● Written problem
Repeat every line exactly, keeping the pictures out of the copy.

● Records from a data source
↓↓↓

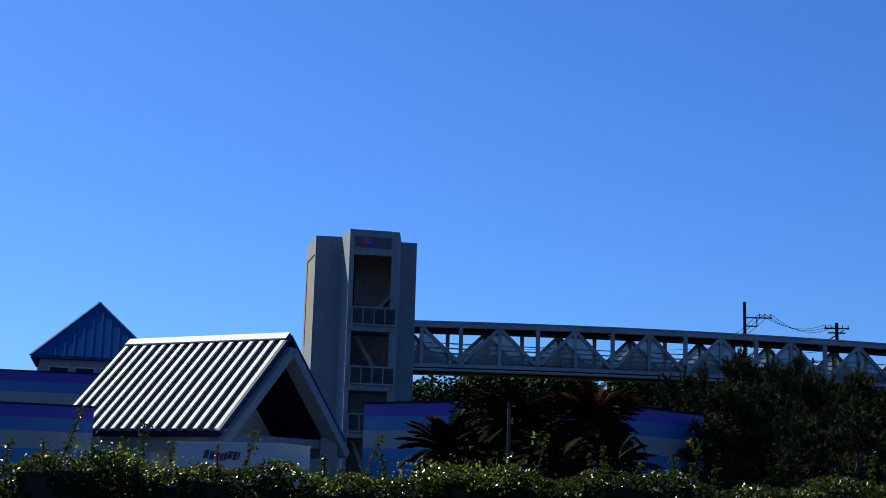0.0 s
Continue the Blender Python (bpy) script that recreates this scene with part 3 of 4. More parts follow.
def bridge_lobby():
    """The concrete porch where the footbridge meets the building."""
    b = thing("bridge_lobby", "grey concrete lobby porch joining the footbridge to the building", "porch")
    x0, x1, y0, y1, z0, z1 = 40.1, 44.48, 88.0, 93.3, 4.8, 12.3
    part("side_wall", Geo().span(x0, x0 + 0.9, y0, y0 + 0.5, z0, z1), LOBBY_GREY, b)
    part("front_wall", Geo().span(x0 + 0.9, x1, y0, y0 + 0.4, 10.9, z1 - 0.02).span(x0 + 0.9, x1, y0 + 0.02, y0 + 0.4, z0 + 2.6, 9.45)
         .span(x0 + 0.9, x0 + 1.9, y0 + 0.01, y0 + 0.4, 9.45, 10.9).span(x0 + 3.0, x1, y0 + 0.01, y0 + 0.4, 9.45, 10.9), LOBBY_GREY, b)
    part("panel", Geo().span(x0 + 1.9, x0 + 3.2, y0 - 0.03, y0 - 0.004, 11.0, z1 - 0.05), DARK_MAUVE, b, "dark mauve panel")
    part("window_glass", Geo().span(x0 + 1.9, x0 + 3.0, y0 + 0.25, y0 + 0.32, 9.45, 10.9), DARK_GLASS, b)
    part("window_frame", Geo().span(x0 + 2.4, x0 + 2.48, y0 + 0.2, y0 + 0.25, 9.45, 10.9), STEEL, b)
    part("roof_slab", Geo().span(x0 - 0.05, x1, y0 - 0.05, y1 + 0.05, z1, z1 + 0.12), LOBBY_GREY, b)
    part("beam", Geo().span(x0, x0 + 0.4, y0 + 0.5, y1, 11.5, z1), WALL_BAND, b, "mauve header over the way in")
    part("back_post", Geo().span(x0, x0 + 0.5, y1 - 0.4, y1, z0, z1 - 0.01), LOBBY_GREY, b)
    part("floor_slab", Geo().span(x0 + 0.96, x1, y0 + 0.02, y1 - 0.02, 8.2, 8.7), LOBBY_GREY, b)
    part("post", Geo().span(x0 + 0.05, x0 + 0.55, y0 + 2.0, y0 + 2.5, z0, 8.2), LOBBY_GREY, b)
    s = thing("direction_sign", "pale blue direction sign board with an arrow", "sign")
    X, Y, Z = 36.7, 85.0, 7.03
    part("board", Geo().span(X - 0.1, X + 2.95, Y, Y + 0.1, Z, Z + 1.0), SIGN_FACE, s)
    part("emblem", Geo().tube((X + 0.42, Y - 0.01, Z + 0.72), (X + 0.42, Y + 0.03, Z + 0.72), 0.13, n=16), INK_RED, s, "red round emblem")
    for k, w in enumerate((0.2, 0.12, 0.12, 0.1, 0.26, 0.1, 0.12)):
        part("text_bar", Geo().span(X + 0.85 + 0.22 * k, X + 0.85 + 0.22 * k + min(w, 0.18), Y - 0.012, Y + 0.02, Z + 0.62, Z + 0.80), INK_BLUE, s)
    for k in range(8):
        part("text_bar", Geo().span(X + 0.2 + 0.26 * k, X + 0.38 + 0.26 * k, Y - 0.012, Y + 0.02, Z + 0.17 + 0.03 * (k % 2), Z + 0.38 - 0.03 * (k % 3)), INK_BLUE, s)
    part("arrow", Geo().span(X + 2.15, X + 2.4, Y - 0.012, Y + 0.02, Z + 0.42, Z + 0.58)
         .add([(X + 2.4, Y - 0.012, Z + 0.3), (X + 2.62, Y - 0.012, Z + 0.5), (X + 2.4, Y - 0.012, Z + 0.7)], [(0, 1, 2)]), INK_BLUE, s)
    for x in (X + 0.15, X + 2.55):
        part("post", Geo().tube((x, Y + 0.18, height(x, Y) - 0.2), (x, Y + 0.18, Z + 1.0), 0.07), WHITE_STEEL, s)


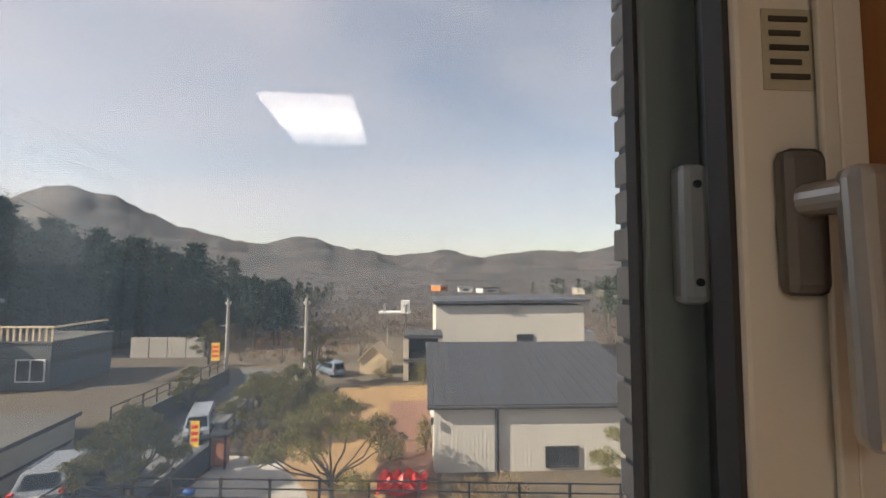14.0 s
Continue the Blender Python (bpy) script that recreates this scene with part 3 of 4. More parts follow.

↑↑↑

● The result
0.0 s
Continue the Blender Python (bpy) script that recreates this scene with part 3 of 4. More parts follow.
def bridge_lobby():
    """The concrete porch where the footbridge meets the building."""
    b = thing("bridge_lobby", "grey concrete lobby porch joining the footbridge to the building", "porch")
    x0, x1, y0, y1, z0, z1 = 40.1, 44.48, 88.0, 93.3, 4.8, 12.3
    part("side_wall", Geo().span(x0, x0 + 0.9, y0, y0 + 0.5, z0, z1), LOBBY_GREY, b)
    part("front_wall", Geo().span(x0 + 0.9, x1, y0, y0 + 0.4, 10.9, z1 - 0.02).span(x0 + 0.9, x1, y0 + 0.02, y0 + 0.4, z0 + 2.6, 9.45)
         .span(x0 + 0.9, x0 + 1.9, y0 + 0.01, y0 + 0.4, 9.45, 10.9).span(x0 + 3.0, x1, y0 + 0.01, y0 + 0.4, 9.45, 10.9), LOBBY_GREY, b)
    part("panel", Geo().span(x0 + 1.9, x0 + 3.2, y0 - 0.03, y0 - 0.004, 11.0, z1 - 0.05), DARK_MAUVE, b, "dark mauve panel")
    part("window_glass", Geo().span(x0 + 1.9, x0 + 3.0, y0 + 0.25, y0 + 0.32, 9.45, 10.9), DARK_GLASS, b)
    part("window_frame", Geo().span(x0 + 2.4, x0 + 2.48, y0 + 0.2, y0 + 0.25, 9.45, 10.9), STEEL, b)
    part("roof_slab", Geo().span(x0 - 0.05, x1, y0 - 0.05, y1 + 0.05, z1, z1 + 0.12), LOBBY_GREY, b)
    part("beam", Geo().span(x0, x0 + 0.4, y0 + 0.5, y1, 11.5, z1), WALL_BAND, b, "mauve header over the way in")
    part("back_post", Geo().span(x0, x0 + 0.5, y1 - 0.4, y1, z0, z1 - 0.01), LOBBY_GREY, b)
    part("floor_slab", Geo().span(x0 + 0.96, x1, y0 + 0.02, y1 - 0.02, 8.2, 8.7), LOBBY_GREY, b)
    part("post", Geo().span(x0 + 0.05, x0 + 0.55, y0 + 2.0, y0 + 2.5, z0, 8.2), LOBBY_GREY, b)
    s = thing("direction_sign", "pale blue direction sign board with an arrow", "sign")
    X, Y, Z = 36.7, 85.0, 7.03
    part("board", Geo().span(X - 0.1, X + 2.95, Y, Y + 0.1, Z, Z + 1.0), SIGN_FACE, s)
    part("emblem", Geo().tube((X + 0.42, Y - 0.01, Z + 0.72), (X + 0.42, Y + 0.03, Z + 0.72), 0.13, n=16), INK_RED, s, "red round emblem")
    for k, w in enumerate((0.2, 0.12, 0.12, 0.1, 0.26, 0.1, 0.12)):
        part("text_bar", Geo().span(X + 0.85 + 0.22 * k, X + 0.85 + 0.22 * k + min(w, 0.18), Y - 0.012, Y + 0.02, Z + 0.62, Z + 0.80), INK_BLUE, s)
    for k in range(8):
        part("text_bar", Geo().span(X + 0.2 + 0.26 * k, X + 0.38 + 0.26 * k, Y - 0.012, Y + 0.02, Z + 0.17 + 0.03 * (k % 2), Z + 0.38 - 0.03 * (k % 3)), INK_BLUE, s)
    part("arrow", Geo().span(X + 2.15, X + 2.4, Y - 0.012, Y + 0.02, Z + 0.42, Z + 0.58)
         .add([(X + 2.4, Y - 0.012, Z + 0.3), (X + 2.62, Y - 0.012, Z + 0.5), (X + 2.4, Y - 0.012, Z + 0.7)], [(0, 1, 2)]), INK_BLUE, s)
    for x in (X + 0.15, X + 2.55):
        part("post", Geo().tube((x, Y + 0.18, height(x, Y) - 0.2), (x, Y + 0.18, Z + 1.0), 0.07), WHITE_STEEL, s)


14.0 s
Continue the Blender Python (bpy) script that recreates this scene with part 3 of 4. More parts follow.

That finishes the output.